Plaintiff commenced this action against defendant IBA, Inc. (IBA), the wholesaler of a “teat dip” used by plaintiff to sanitize the udders of its dairy cows, and against defendant Jim Tobin, Inc. (Tobin), the retailer of the product.   Plaintiff asserted causes of action for, inter alia, strict products liability, breach of contract, negligence, and breach of “express and/or implied” warranties, seeking damages for injury to the cows and a consequent loss of milk production and profits.   The jury apportioned liability 5% to plaintiff and 95% to defendants.   Supreme Court, in addition to granting judgment to plaintiff, granted judgment in favor of Tobin for common-law indemnification from IBA and third-party defendant, Webco Chemical Corp., the manufacturer of the product, and in favor of IBA for common-law indemnification from third-party defendant.

 On these appeals by defendants and third-party defendant, we conclude that the court did not abuse its discretion in admitting certain expert testimony adduced by plaintiff (see generally National Fuel Gas Supply Corp. v.
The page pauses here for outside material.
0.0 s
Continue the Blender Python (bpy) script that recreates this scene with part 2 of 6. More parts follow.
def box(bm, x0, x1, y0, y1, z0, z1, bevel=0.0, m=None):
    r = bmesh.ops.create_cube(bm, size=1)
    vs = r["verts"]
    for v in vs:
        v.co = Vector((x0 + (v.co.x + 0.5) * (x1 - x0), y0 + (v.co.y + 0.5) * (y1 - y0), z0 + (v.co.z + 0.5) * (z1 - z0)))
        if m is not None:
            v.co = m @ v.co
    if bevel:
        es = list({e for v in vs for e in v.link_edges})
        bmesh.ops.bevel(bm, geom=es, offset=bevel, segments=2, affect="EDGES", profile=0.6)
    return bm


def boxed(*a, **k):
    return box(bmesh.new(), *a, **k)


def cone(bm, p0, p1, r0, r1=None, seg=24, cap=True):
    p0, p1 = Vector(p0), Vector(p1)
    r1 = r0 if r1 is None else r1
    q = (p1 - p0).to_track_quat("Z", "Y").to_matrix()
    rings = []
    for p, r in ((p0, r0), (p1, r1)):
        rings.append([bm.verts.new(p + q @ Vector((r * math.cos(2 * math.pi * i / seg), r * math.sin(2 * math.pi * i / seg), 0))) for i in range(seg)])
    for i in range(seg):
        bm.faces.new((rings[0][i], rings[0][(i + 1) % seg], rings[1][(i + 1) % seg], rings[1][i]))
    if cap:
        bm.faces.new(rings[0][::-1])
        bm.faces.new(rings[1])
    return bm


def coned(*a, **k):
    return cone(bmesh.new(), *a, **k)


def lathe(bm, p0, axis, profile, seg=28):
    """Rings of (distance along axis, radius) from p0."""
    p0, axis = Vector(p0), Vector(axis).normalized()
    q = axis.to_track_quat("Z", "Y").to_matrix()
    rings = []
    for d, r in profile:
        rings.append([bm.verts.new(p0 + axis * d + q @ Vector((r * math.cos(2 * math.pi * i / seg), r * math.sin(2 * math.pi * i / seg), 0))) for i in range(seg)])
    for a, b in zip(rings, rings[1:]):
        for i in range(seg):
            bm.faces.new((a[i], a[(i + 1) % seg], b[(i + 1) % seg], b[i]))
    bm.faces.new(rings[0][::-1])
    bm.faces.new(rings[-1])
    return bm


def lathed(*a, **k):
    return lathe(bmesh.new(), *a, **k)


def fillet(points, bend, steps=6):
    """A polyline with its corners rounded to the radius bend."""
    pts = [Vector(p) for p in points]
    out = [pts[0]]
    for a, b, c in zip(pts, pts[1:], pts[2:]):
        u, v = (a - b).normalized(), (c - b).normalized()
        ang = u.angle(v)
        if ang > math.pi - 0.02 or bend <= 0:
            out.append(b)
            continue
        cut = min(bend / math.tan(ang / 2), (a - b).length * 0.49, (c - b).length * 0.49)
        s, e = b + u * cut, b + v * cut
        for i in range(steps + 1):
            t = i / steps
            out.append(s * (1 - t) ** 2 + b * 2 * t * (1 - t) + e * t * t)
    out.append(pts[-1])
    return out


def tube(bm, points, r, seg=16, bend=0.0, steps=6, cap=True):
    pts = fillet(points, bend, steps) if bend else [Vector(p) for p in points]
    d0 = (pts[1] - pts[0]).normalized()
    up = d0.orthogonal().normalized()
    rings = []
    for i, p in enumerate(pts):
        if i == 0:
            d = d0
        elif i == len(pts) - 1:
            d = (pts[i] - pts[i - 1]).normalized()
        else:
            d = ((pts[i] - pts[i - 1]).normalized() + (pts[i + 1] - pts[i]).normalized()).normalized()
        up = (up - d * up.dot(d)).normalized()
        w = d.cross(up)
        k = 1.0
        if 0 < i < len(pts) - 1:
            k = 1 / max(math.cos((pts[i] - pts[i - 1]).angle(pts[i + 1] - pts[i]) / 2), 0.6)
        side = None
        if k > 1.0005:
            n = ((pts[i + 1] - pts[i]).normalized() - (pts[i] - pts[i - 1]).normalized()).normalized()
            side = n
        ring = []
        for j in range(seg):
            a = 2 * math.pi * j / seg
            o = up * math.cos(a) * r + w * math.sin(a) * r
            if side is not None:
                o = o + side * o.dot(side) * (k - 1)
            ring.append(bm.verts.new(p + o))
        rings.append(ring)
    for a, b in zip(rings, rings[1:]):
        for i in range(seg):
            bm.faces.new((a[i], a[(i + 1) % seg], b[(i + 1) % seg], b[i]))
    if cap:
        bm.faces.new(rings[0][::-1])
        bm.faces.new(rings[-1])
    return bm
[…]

Goodremote, 13 A.D.3d 1134, 1135, 787 N.Y.S.2d 570;  Woodhouse v. Bombardier Motor Corp. of Am., 5 A.D.3d 1029, 1030, 773 N.Y.S.2d 732).   In addition, we reject the contention of defendants and third-party defendant that plaintiff impermissibly recovered for purely economic loss associated with the nonperformance of the product.   Instead, we conclude that plaintiff properly recovered for injury to property and consequential loss attributable to the product's defective and unsafe condition (see Hodgson, Russ, Andrews, Woods & Goodyear v. Isolatek Intl. Corp., 300 A.D.2d 1051, 1052-1053, 752 N.Y.S.2d 767;  Flex-O-Vit USA v. Niagara Mohawk Power Corp., 292 A.D.2d 764, 767, 739 N.Y.S.2d 785, lv. dismissed 99 N.Y.2d 532, 752 N.Y.S.2d 591, 782 N.E.2d 569;  see generally Bocre Leasing Corp. v. General Motors Corp. [Allison Gas Turbine Div.], 84 N.Y.2d 685, 688-693, 621 N.Y.S.2d 497, 645 N.E.2d 1195).
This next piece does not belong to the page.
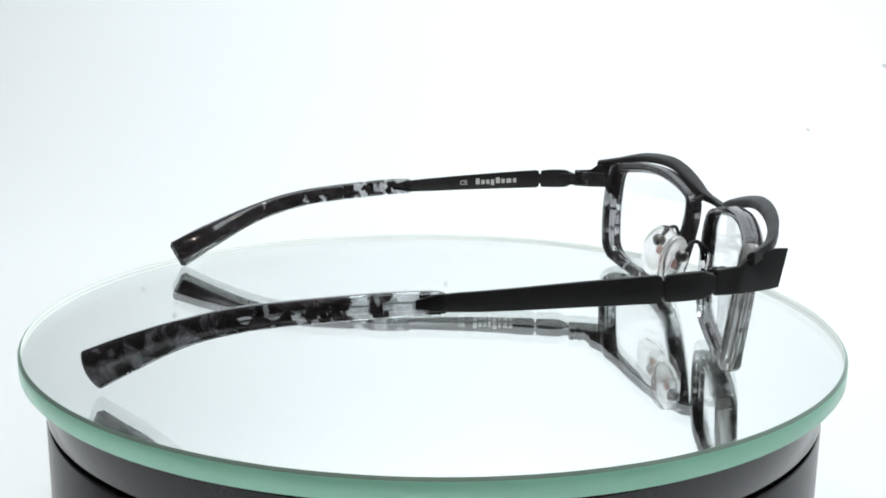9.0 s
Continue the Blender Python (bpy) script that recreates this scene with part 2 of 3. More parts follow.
def box(lo, hi, bm=None):
    bm = bm or bmesh.new()
    v = [bm.verts.new((x, y, z)) for x in (lo[0], hi[0]) for y in (lo[1], hi[1]) for z in (lo[2], hi[2])]
    for f in ((0, 1, 3, 2), (4, 6, 7, 5), (0, 4, 5, 1), (2, 3, 7, 6), (0, 2, 6, 4), (1, 5, 7, 3)):
        bm.faces.new([v[i] for i in f])
    return bm


def build_room():
    # unseen enclosure added round the set; its greys steer bounce light and reflections
    for name, lo, hi, mat, label in (
            ("wall_west", (-1.06, -1.4, TABLE_Z - 0.05), (-1.01, 1.0, 1.3), PANEL, "unseen dark grey side panel, added to shape the light"),
            ("wall_east", (1.01, -1.4, TABLE_Z - 0.05), (1.06, 1.0, 1.3), PALE, "unseen pale grey side panel, added to shape the light"),
            ("wall_south", (-1.06, -1.46, TABLE_Z - 0.05), (1.06, -1.41, 1.3), ROOM, "unseen dark grey wall, added to be mirrored as a dark front"),
            # added out of view, so the housing mirrors dark beyond the paper edge
            ("table_top", (-1.0, -1.4, TABLE_Z - 0.05), (1.0, 0.94, TABLE_Z - 0.0062), TABLE, "unseen dark matt table top under the paper, added as a dark reflection"),
            ("ceiling", (-1.06, -1.46, 1.31), (1.06, 1.0, 1.36), CEILING, "unseen grey ceiling, added to close the set for bounce light")):
        ob = part(name, box(lo, hi), mat, smooth=False)
        tagged(ob, label, {"ceiling": "ceiling", "table_top": "table"}.get(name, "wall"), kind="structure")


# ---- the turntable ----
def build_turntable():
    root = tagged(new("turntable"), "glossy black round display turntable with a thin groove", "turntable")
    root.matrix_basis = pose(0, 0, TABLE_Z)
    h = -TABLE_Z
    bm, _ = lathe([(0, 0.0), (BASE_R - 0.002, 0.0), (BASE_R, 0.002), (BASE_R, h - 0.0168), (BASE_R - 0.0003, h - 0.0164),
                   (BASE_R - 0.003, h - 0.0164), (0, h - 0.0164)])
    part("housing", bm, HOUSING, root)
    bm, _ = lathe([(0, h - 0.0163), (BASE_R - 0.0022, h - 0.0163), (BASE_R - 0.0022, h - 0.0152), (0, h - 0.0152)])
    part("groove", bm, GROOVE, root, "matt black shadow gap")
    bm, _ = lathe([(0, h - 0.0151), (BASE_R - 0.0003, h - 0.0151), (BASE_R, h - 0.0147), (BASE_R, h - PLATE_T - 0.0020),
                   (BASE_R - 0.0005, h - PLATE_T - 0.0015), (0, h - PLATE_T - 0.0015)])
    part("platter", bm, HOUSING, root)
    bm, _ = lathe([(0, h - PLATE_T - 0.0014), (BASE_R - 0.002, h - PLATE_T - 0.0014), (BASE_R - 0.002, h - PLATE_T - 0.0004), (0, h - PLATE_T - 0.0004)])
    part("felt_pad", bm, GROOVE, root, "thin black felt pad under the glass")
    for k in range(3):
        a = radians(120 * k + 30)
        bm, _ = lathe([(0, 0), (0.008, 0), (0.008, 0.0005), (0, 0.0005)], 20)
        foot = part("rubber_foot", bm, GROOVE, root)
        foot.matrix_basis = pose(0.07 * math.cos(a), 0.07 * math.sin(a), -0.0005)
    return root


def build_plate():
    root = tagged(new("mirror_plate"), "round mirror of thick glass with a green edge, on the turntable", "mirror")
    inner = PLATE_R - 0.0007
    wall = inner - 0.00003
    bm, bands = lathe([(0, 0.0), (wall, 0.0), (wall, -0.0007), (wall, -PLATE_T + 0.0007), (wall, -PLATE_T), (0, -PLATE_T)], 256)
    for k, kind in ((1, 3), (2, 2), (3, 3), (4, 1)):
        for f in bands[k]:
            f.material_index = kind
    glass = part("mirror_glass", bm, (GLASS, SILVER, INSIDE, ARRIS), root)
    glass.visible_shadow = False
    # the ground and polished edge, which looks solid green from outside
    ring = [(inner, -0.00002), (inner + 0.00005, 0.0), (PLATE_R - 0.0001, -0.0006), (PLATE_R, -0.0008), (PLATE_R, -0.0044),
            (PLATE_R - 0.0004, -PLATE_T), (inner, -PLATE_T)]
    bm, bands = lathe(ring, 256)
    # chamfer band, darkened by colour
    for f in bands[1]:
        f.material_index = 1
    bmesh.ops.remove_doubles(bm, verts=bm.verts, dist=1e-7)
    part("glass_edge", bm, (GLASS_EDGE, CHAMFER), root, "polished green glass edge, its chamfer coloured with a dark reflection")
    bm, _ = lathe([(0, -PLATE_T - 0.0001), (PLATE_R - 0.0008, -PLATE_T - 0.0001), (PLATE_R - 0.0008, -PLATE_T - 0.0003), (0, -PLATE_T - 0.0003)], 200)
    part("backing_paint", bm, GROOVE, root, "dark protective paint on the mirror back")
    return root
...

 We further reject the contention of defendants and third-party defendant that plaintiff's counsel on summation impermissibly appealed to the jury's sense of sympathy.   Rather, plaintiff's counsel appropriately argued that the injury to the cows constituted probative, albeit circumstantial, evidence that the product did not perform as intended and thus was defective (see generally Speller v. Sears, Roebuck & Co., 100 N.Y.2d 38, 41-44, 760 N.Y.S.2d 79, 790 N.E.2d 252;  Maciarello v. Empire Comfort Sys., 16 A.D.3d 1009, 1011, 792 N.Y.S.2d 671).
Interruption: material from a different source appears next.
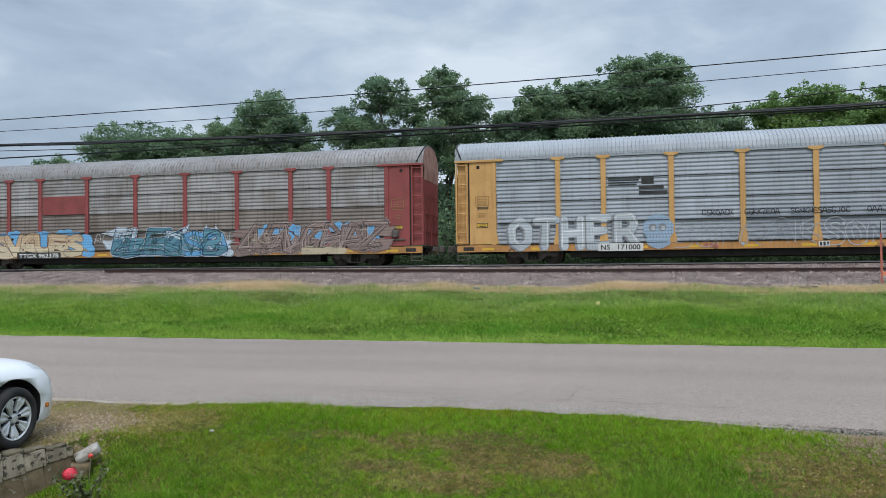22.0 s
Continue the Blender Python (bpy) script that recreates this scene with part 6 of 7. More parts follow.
def paint_pieces():
    """The graffiti, wagon by wagon: local x from and to, z from and to."""
    piece("car0", 7.88, 11.48, 0.60, 2.20, "HOFN", "silver", "black", 1, puff=True, halo="pale", halo_w=.06, body=.72, wide=1.45, light="white", shade="sky", shift=(.0, -.05))
    scrawl("car0", 12.0, 12.7, 2.3, 2.7, "brown", 3)
    # salmon field with a dark blue and sky blue piece, then cream with lavender letters
    haze("cp", -12.95, -9.6, .56, 2.30, "coral", 3)
    haze("cp", -9.8, -5.7, .56, 2.05, "coral", 4)
    haze("cp", -12.6, -7.0, .56, 1.15, "sky", 5)
    piece("cp", -12.15, -6.9, .66, 2.10, "EGOK", "plum", "black", 2, under="blue", split=.55, halo="sky", halo_w=.06, shade="blue", shift=(.16, -.16), body=.36, wild=.07, wide=1.2, light="pale", tips=4)
    piece("cp", -12.0, -7.0, .70, 2.05, "SKEGAN", None, "black", 102, body=.30, edge=.03, wild=.10, wide=1.3, lean=.12)
    scrawl("cp", -12.6, -11.2, 1.85, 2.15, "white", 9, .03)
    scrawl("cp", -6.9, -6.1, 1.35, 1.95, "pale", 10, .04)
    haze("cp", -5.45, -4.3, .60, 1.75, "cream", 6)
    haze("cp", -.2, 3.4, .56, 1.75, "cream", 7, .8)
    haze("cp", -4.2, .4, .56, 1.05, "violet", 8)
    piece("cp", -4.0, 2.4, .66, 1.95, "TIME", "lavender", "plum", 5, under="pale", split=.3, halo="lavender", halo_w=.035, shade="violet", shift=(.20, -.16), body=.33, wild=.09, wide=1.2, lean=.18, light="pale", tips=8)
    piece("cp", -3.6, 2.6, .66, 1.9, "KZNAEX", None, "plum", 105, body=.34, edge=.026, wild=.12, wide=1.4, lean=.25)
    piece("cp", 4.55, 6.06, .98, 1.73, "USE", "brown", "umber", 6, body=.36, wild=.08, wide=1.2)
    haze("cp", 5.8, 6.5, 1.0, 1.45, "pink", 7)
    haze("cp", 8.6, 12.2, .57, 1.45, "white", 12, 1.2)
    haze("cp", 8.7, 12.1, .57, 1.38, "black", 11, 1.3)
    piece("cp", 8.25, 12.1, .62, 2.38, "SIC", "black", "white", 8, puff=True, body=.50, wide=1.15, wild=.03, lean=.22, edge=.05, halo="black", halo_w=.012, light="deep")
    fins()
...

 Finally, contrary to the contention of defendants and third-party defendant, plaintiff presented legally sufficient evidence that the product was defective (see generally Cohen v. Hallmark Cards, 45 N.Y.2d 493, 499, 410 N.Y.S.2d 282, 382 N.E.2d 1145;  Weigl v. Quincy Specialties Co., 1 A.D.3d 132, 133, 766 N.Y.S.2d 428;  Doty v. Navistar Intl. Transp. Corp., 219 A.D.2d 32, 37, 639 N.Y.S.2d 592, lv. denied 89 N.Y.2d 802, 653 N.Y.S.2d 279, 675 N.E.2d 1232;  George Larkin Trucking Co. v. Lisbon Tire Mart, 210 A.D.2d 899, 900, 620 N.Y.S.2d 654).   It cannot be said that “there is simply no valid line of reasoning and permissible inferences which could possibly lead rational [people] to the conclusion reached by the jury on the basis of the evidence presented at trial” (Mirand v. City of New York, 84 N.Y.2d 44, 48-49, 614 N.Y.S.2d 372, 637 N.E.2d 263 [internal quotation marks omitted];  see Doty, 219 A.D.2d at 37, 639 N.Y.S.2d 592).

It is hereby ORDERED that the order and judgment so appealed from be and the same hereby is unanimously affirmed with costs.